Houston's more than 1,000 miles from the Great Lakes, but the devastation brought by Harvey carries some painful lessons for cities far to the north. As the nation confronts climate change, one of the biggest worries will be the increasing number of storms.
That was the topic of discussion today on WDET, as Detroit Today host Stephen Henderson interviewed Great Lakes Today Managing Editor Dave Rosenthal and Rob Meyer, associate editor with The Atlantic.
Meyer said it's difficult to blame climate change for any single storm, but scientists agree that the frequency of storms will increase. He also noted that Harvey intensified due to unusually warm water in the Gulf of Mexico -- and such events could become more common with climate change.

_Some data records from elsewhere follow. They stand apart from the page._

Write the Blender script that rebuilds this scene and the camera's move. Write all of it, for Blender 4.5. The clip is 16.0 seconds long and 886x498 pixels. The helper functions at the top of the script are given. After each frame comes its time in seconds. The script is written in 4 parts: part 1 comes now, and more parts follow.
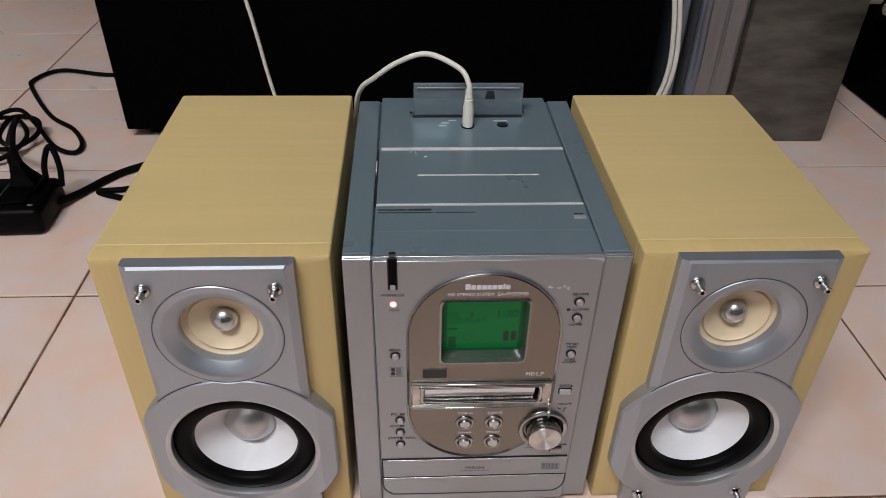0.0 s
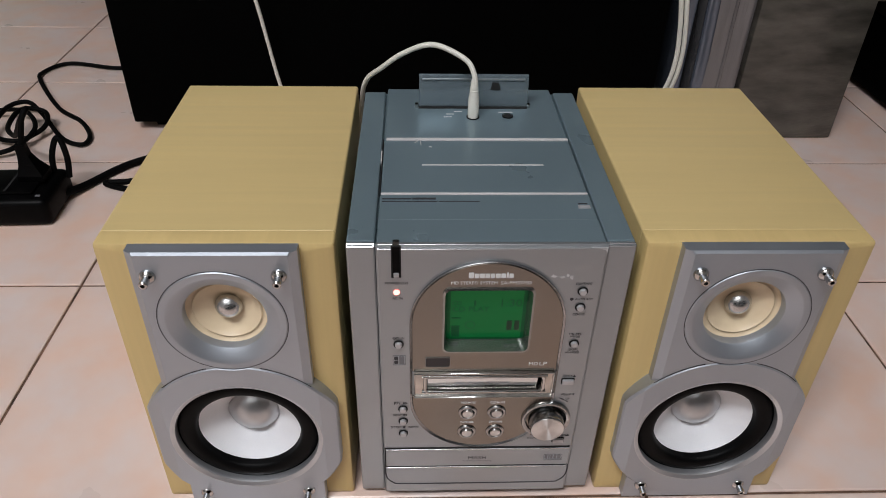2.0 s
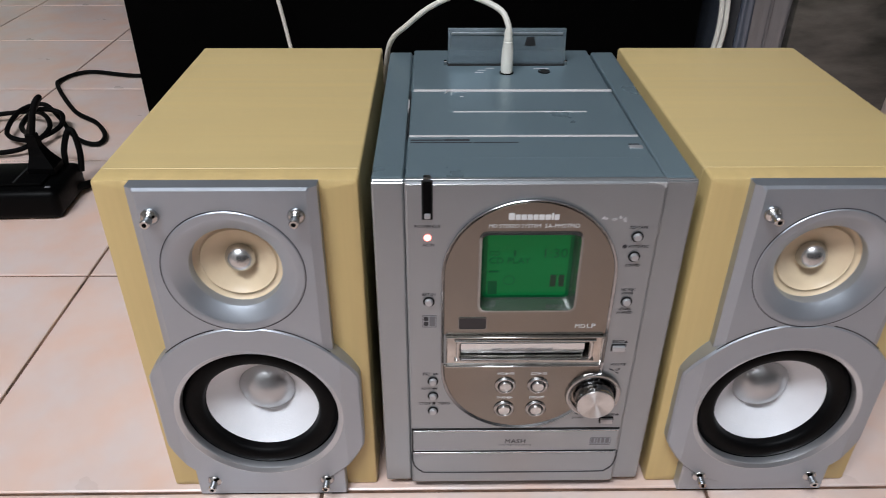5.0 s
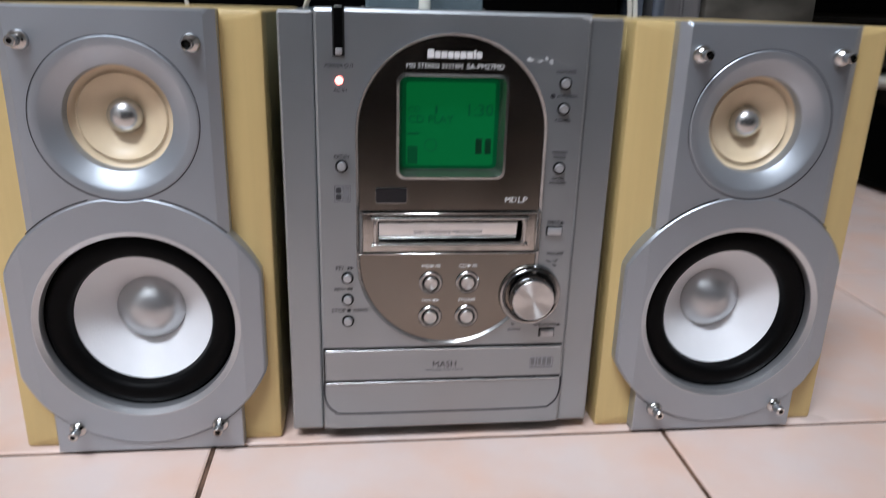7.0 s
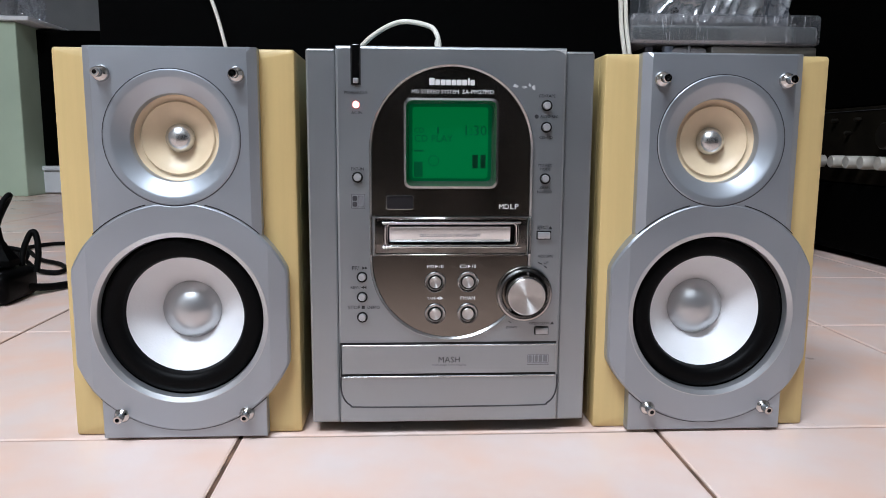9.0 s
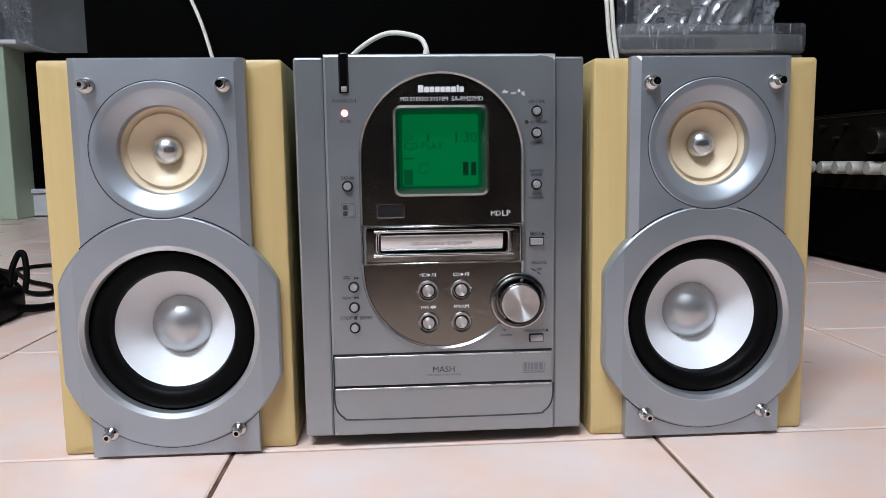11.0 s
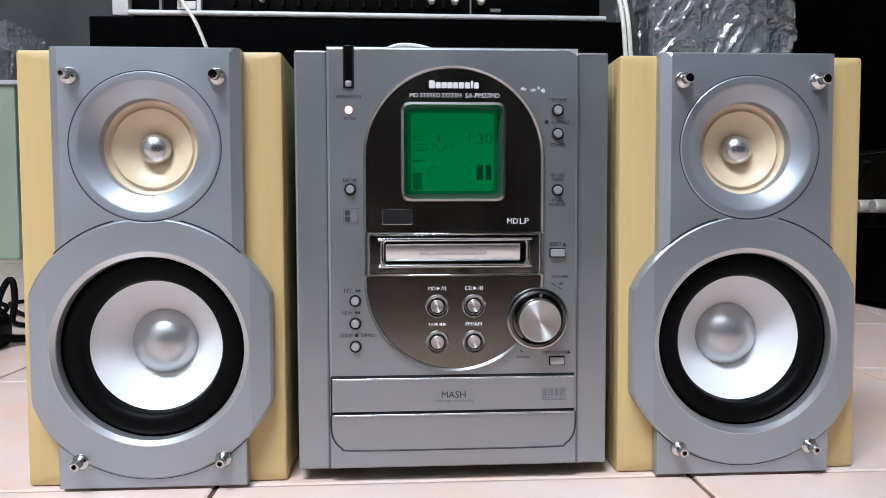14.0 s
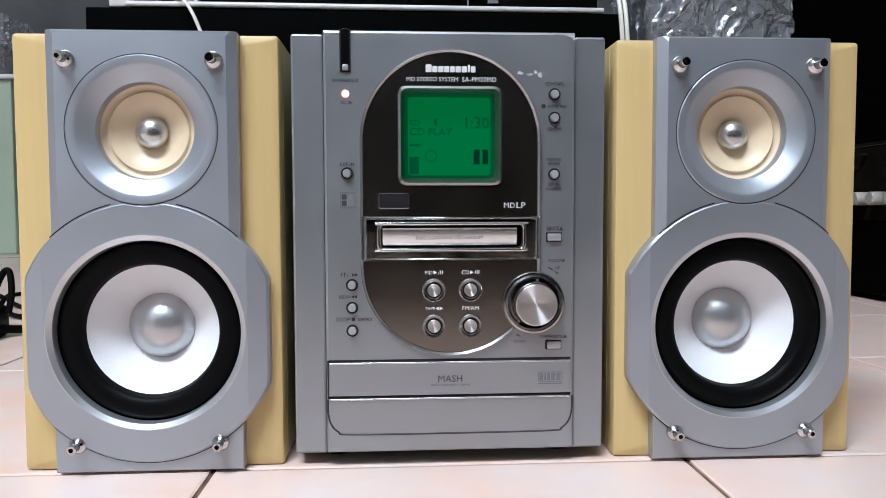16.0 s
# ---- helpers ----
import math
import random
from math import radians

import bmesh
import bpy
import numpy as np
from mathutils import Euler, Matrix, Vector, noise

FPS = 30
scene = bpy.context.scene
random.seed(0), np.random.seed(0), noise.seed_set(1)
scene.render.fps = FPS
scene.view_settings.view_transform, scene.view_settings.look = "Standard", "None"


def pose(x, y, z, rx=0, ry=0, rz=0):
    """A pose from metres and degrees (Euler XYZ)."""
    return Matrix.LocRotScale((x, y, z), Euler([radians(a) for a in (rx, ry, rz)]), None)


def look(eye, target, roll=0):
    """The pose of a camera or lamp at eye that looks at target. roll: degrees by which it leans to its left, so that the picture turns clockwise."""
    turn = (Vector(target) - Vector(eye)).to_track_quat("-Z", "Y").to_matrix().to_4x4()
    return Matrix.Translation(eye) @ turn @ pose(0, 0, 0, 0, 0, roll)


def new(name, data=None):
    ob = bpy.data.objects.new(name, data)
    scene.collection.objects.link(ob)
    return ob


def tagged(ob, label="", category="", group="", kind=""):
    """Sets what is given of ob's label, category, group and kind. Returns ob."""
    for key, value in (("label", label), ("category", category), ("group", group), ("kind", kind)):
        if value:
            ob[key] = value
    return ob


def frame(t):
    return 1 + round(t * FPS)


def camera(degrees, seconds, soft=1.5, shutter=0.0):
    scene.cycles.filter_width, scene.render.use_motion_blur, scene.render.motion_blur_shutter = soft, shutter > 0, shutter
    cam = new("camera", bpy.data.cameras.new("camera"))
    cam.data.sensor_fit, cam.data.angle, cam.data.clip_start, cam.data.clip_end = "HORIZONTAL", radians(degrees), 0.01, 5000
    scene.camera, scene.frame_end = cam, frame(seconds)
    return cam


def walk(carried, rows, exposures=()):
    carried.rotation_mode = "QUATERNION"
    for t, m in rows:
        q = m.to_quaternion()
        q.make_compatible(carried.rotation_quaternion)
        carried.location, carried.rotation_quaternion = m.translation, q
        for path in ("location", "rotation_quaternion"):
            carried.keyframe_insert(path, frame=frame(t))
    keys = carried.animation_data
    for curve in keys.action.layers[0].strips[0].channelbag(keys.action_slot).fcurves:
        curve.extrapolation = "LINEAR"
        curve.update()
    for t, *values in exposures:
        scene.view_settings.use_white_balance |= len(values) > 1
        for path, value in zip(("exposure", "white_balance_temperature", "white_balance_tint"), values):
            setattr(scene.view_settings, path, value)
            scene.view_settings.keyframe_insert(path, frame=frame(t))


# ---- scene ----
cam = camera(62.71, 16.0, 0.7, 0.8)
PATH = [
    (0, (-0.0449, -0.3264, 0.4711), (0.0475, 1.2959, -0.6950), 1.31),
    (0.5, (-0.0452, -0.3314, 0.4746), (0.0288, 1.2896, -0.6945), 1.03),
    (1, (-0.0442, -0.3346, 0.4745), (0.0331, 1.2794, -0.7040), 1.32),
    (1.5, (-0.0448, -0.3306, 0.4692), (0.0361, 1.2806, -0.7131), 1.43),
    (2, (-0.0435, -0.3307, 0.4668), (0.0317, 1.2902, -0.7025), 1.39),
    (2.5, (-0.0384, -0.3354, 0.4405), (0.0455, 1.2821, -0.7327), 3.27),
    (3, (-0.0162, -0.3377, 0.4203), (0.1082, 1.2724, -0.7595), 3.38),
    (3.2, (-0.0051, -0.3337, 0.4138), (0.1460, 1.2776, -0.7612), 3.28),
    (5.3, (-0.0544, -0.3231, 0.3857), (-0.0349, 1.3691, -0.6803), 0.09),
    (5.5, (-0.0520, -0.3264, 0.3604), (-0.0133, 1.3561, -0.7202), 0.62),
    (6, (-0.0478, -0.3350, 0.3082), (0.0338, 1.4117, -0.6626), 2.13),
    (6.5, (-0.0494, -0.3366, 0.2755), (0.0859, 1.4614, -0.5899), 2.77),
    (7, (-0.0452, -0.3543, 0.2315), (0.1794, 1.5298, -0.4005), 1.62),
    (7.3, (-0.0392, -0.3734, 0.2178), (0.1495, 1.5598, -0.2587), 1.62),
    (7.5, (-0.0392, -0.3922, 0.2102), (0.1082, 1.5483, -0.2512), 1.89),
    (8, (-0.0282, -0.4161, 0.1919), (0.1297, 1.5356, -0.2152), 0.03),
    (8.5, (-0.0280, -0.4238, 0.1806), (0.0846, 1.5456, -0.1493), 0.65),
    (11, (-0.0275, -0.4200, 0.1699), (0.1024, 1.5611, -0.0714), -0.77),
    (11.5, (-0.0264, -0.4202, 0.1690), (0.1035, 1.5601, -0.0787), -0.62),
    (12, (-0.0255, -0.4200, 0.1622), (0.0917, 1.5647, -0.0551), 0.10),
    (12.5, (-0.0254, -0.4000, 0.1506), (0.1081, 1.5851, -0.0525), -0.61),
    (13, (-0.0266, -0.3868, 0.1487), (0.0689, 1.6047, -0.0089), -0.58),
    (13.5, (-0.0275, -0.3811, 0.1468), (0.0708, 1.6114, 0.0057), -0.29),
    (14, (-0.0279, -0.3828, 0.1438), (0.0869, 1.6114, 0.0436), -0.19),
    (14.5, (-0.0280, -0.3835, 0.1412), (0.0913, 1.6106, 0.0451), 0.13),
    (15, (-0.0286, -0.3841, 0.1388), (0.0886, 1.6094, 0.0284), 0.04),
    (15.5, (-0.0284, -0.3834, 0.1371), (0.0916, 1.6099, 0.0258), -0.08),
    (16, (-0.0274, -0.3835, 0.1372), (0.0934, 1.6099, 0.0279), -0.17),
]
walk(cam, [(t, look(eye, target, roll)) for t, eye, target, roll in PATH], [
    (0.0, -0.24, 7350, 14), (2.2, -0.25, 7300, 13.5), (3.2, -0.09, 7250, 13), (5.5, 0.02, 6850, 12), (6.5, 0.07, 6800, 11.5), (7.2, 0.14, 6650, 11.5), (7.6, 0.38, 6600, 11), (8.6, 0.40, 6500, 10), (11.0, 0.38, 6500, 10), (12.5, 0.43, 6450, 10), (13.5, 0.4, 6420, 10), (14.0, 0.57, 6400, 9.5), (16.0, 0.59, 6380, 9),
])

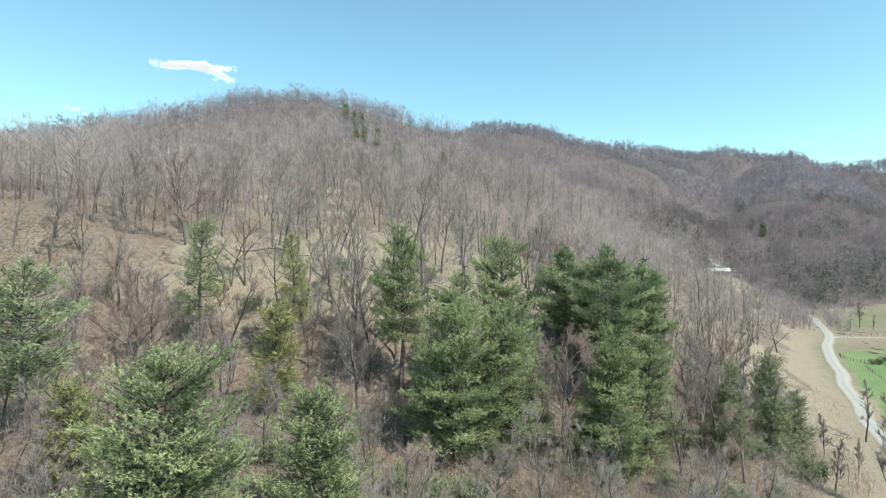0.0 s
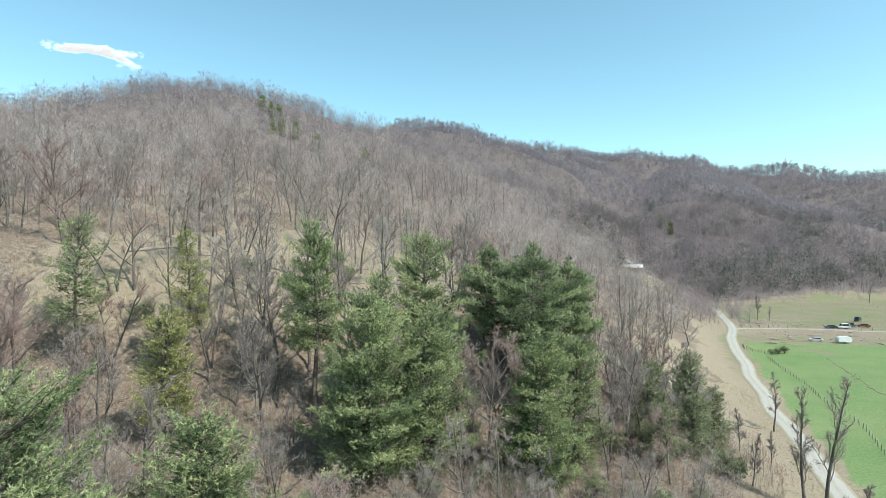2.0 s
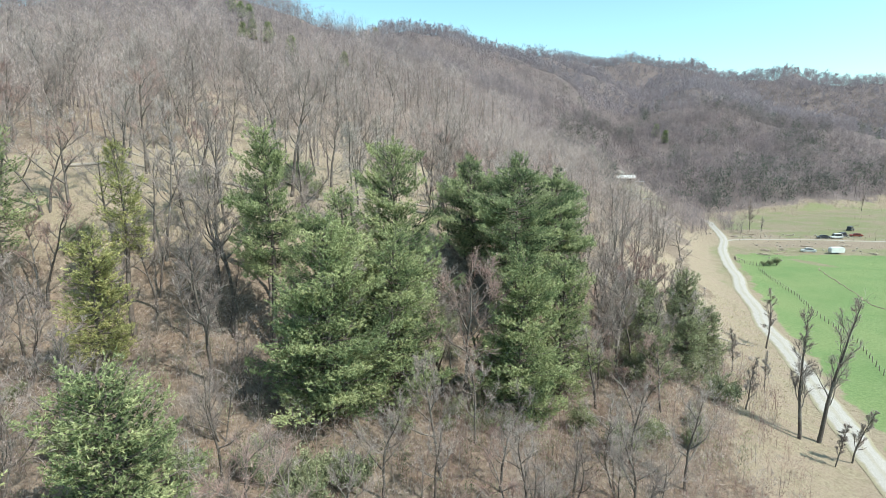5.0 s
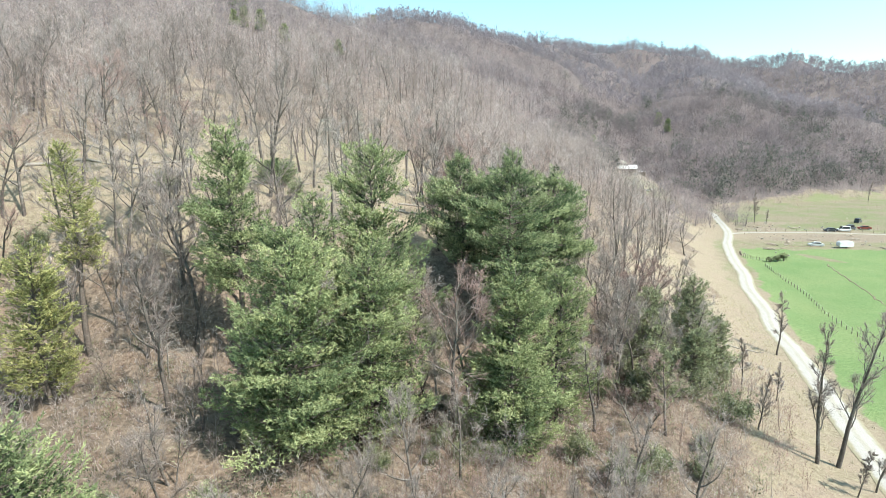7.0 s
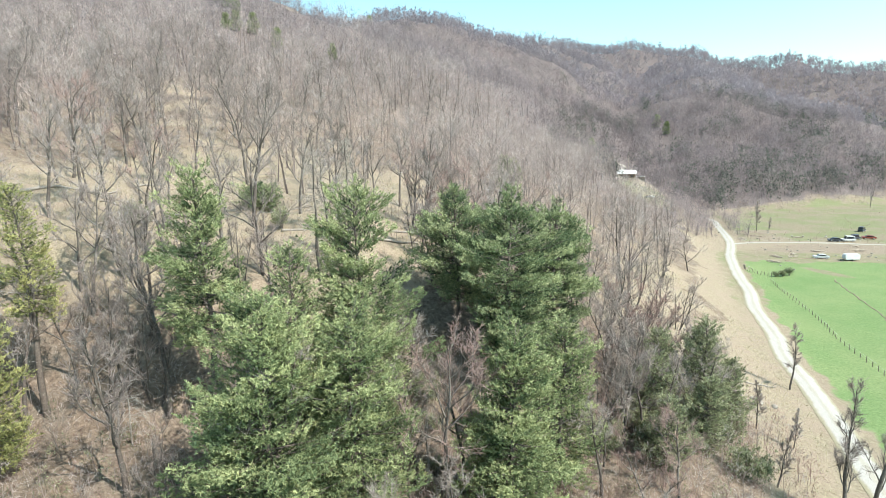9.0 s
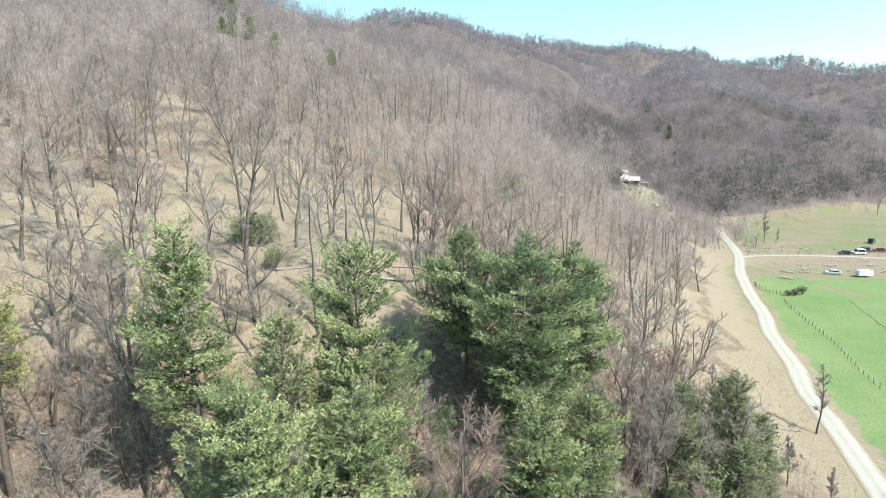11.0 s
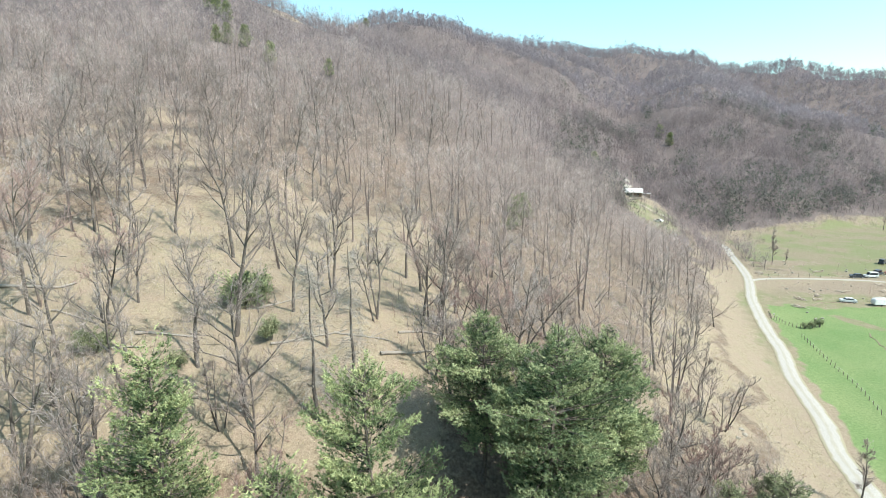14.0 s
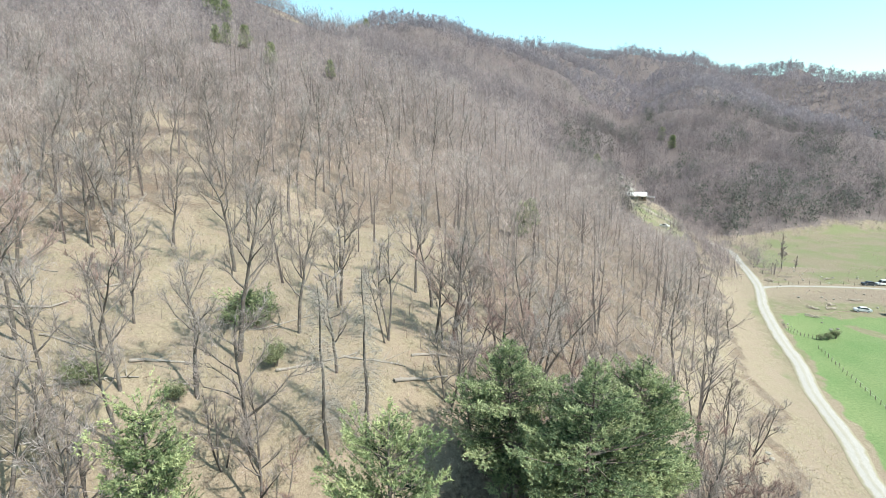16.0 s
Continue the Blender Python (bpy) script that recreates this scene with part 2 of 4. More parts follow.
def height(x, y):
    """The ground's height over the valley floor."""
    x, y = np.asarray(x, float), np.asarray(y, float)
    s = uphill(x, y)
    knots = ((-10, 0), (0, 1.5), (8, 5.5), (20, 11), (45, 24), (70, 28.5), (90, 31.5), (110, 37), (130, 41.5), (160, 45), (400, 62), (900, 80))
    ks, kz = zip(*knots)
    bank = sum(np.interp(s + o, ks, kz) for o in (-6, -3, 0, 3, 6)) / 5
    bank = bank * (1 - 0.55 * smooth((92 - y) / 24) * smooth((52 - x) / 30))
    left = tent(x, y, CREST_LEFT, 0.40, 40)
    hill = peak(bank, left * smooth((s - 30) / 80), 6.0)
    spur = tent(x, y, SPUR, 0.34, 25)
    far = np.maximum(spur, tent(x, y, CREST_FAR, 0.56, 50))
    far = far + smooth((far + 5) / 50) * (9 * waves(x, y, 210, 3) + 4 * waves(x, y, 90, 4))
    h = np.maximum(peak(hill, far, 5.0), 0)
    rough = smooth(h / 12)
    h = h + rough * (0.5 * waves(x, y, 14, 5) + 1.2 * waves(x, y, 45, 6)) + smooth((h - 45) / 40) * 4 * waves(x, y, 120, 7)
    return h + 0.12 * waves(x, y, 9, 8) * (0.2 + rough)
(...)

On the Great Lakes, storms have an outsized impact, Rosenthal said. In cities like Chicago, Detroit, Cleveland and Buffalo, they can overwhelm underground pipes that carry both sewage and storm water, which means millions of gallons of untreated sewage runs directly into rivers and lakes. Storms can also increase fertilizer runoff from farms, leading to more toxic algae blooms in western Lake Erie.
As water temperatures on Great Lakes continue to warm and the ice cover dwindles, there could be more problems, Rosenthal added. Intense Lake Effect snow storms occur as arctic air moves across the open water and picks up moisture. Open water in winter means more erosion, too.